# Brief:
Copy out the listing in full, exactly as written, but not its pictures.

# Provided data:
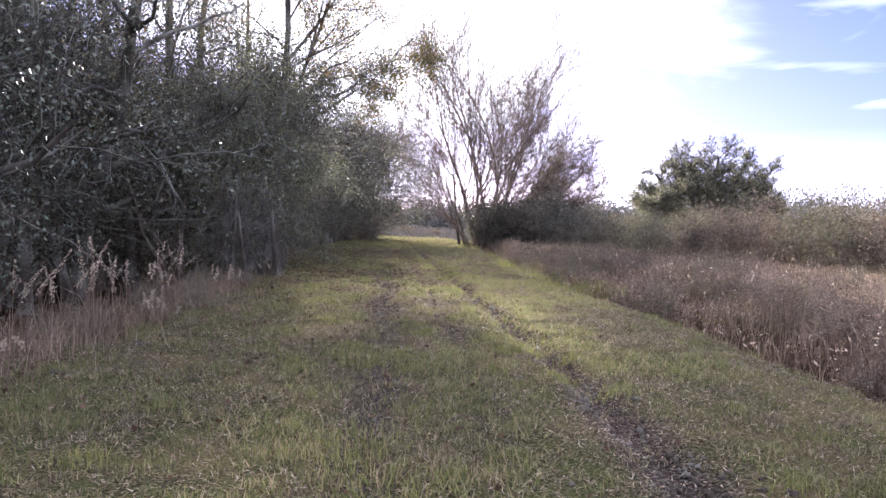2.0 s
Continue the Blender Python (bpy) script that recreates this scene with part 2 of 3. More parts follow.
def mesh_of(name, verts, faces, smooth=False):
    """A mesh from arrays; all faces have the same number of corners."""
    verts, faces = np.asarray(verts, np.float32), np.asarray(faces, np.int32)
    me = bpy.data.meshes.new(name)
    me.vertices.add(len(verts))
    me.vertices.foreach_set("co", verts.ravel())
    me.loops.add(faces.size)
    me.loops.foreach_set("vertex_index", faces.ravel())
    me.polygons.add(len(faces))
    me.polygons.foreach_set("loop_start", np.arange(0, faces.size, faces.shape[1], dtype=np.int32))
    if smooth:
        me.polygons.foreach_set("use_smooth", np.ones(len(faces), bool))
    me.update(calc_edges=True)
    return me


def part(name, me, material, parent=None, label=""):
    me.materials.append(material)
    ob = new(name, me)
    ob.parent = parent
    return tagged(ob, label)


def thing(name, label, category, group="", x=0, y=0, z=0):
    ob = new(name)
    ob.empty_display_size = 0.2
    ob.location = (x, y, z)
    return tagged(ob, label, category, group)


def unit(v):
    return v / np.maximum(np.linalg.norm(v, axis=-1, keepdims=True), 1e-9)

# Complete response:
2.0 s
Continue the Blender Python (bpy) script that recreates this scene with part 2 of 3. More parts follow.
def mesh_of(name, verts, faces, smooth=False):
    """A mesh from arrays; all faces have the same number of corners."""
    verts, faces = np.asarray(verts, np.float32), np.asarray(faces, np.int32)
    me = bpy.data.meshes.new(name)
    me.vertices.add(len(verts))
    me.vertices.foreach_set("co", verts.ravel())
    me.loops.add(faces.size)
    me.loops.foreach_set("vertex_index", faces.ravel())
    me.polygons.add(len(faces))
    me.polygons.foreach_set("loop_start", np.arange(0, faces.size, faces.shape[1], dtype=np.int32))
    if smooth:
        me.polygons.foreach_set("use_smooth", np.ones(len(faces), bool))
    me.update(calc_edges=True)
    return me


def part(name, me, material, parent=None, label=""):
    me.materials.append(material)
    ob = new(name, me)
    ob.parent = parent
    return tagged(ob, label)


def thing(name, label, category, group="", x=0, y=0, z=0):
    ob = new(name)
    ob.empty_display_size = 0.2
    ob.location = (x, y, z)
    return tagged(ob, label, category, group)


def unit(v):
    return v / np.maximum(np.linalg.norm(v, axis=-1, keepdims=True), 1e-9)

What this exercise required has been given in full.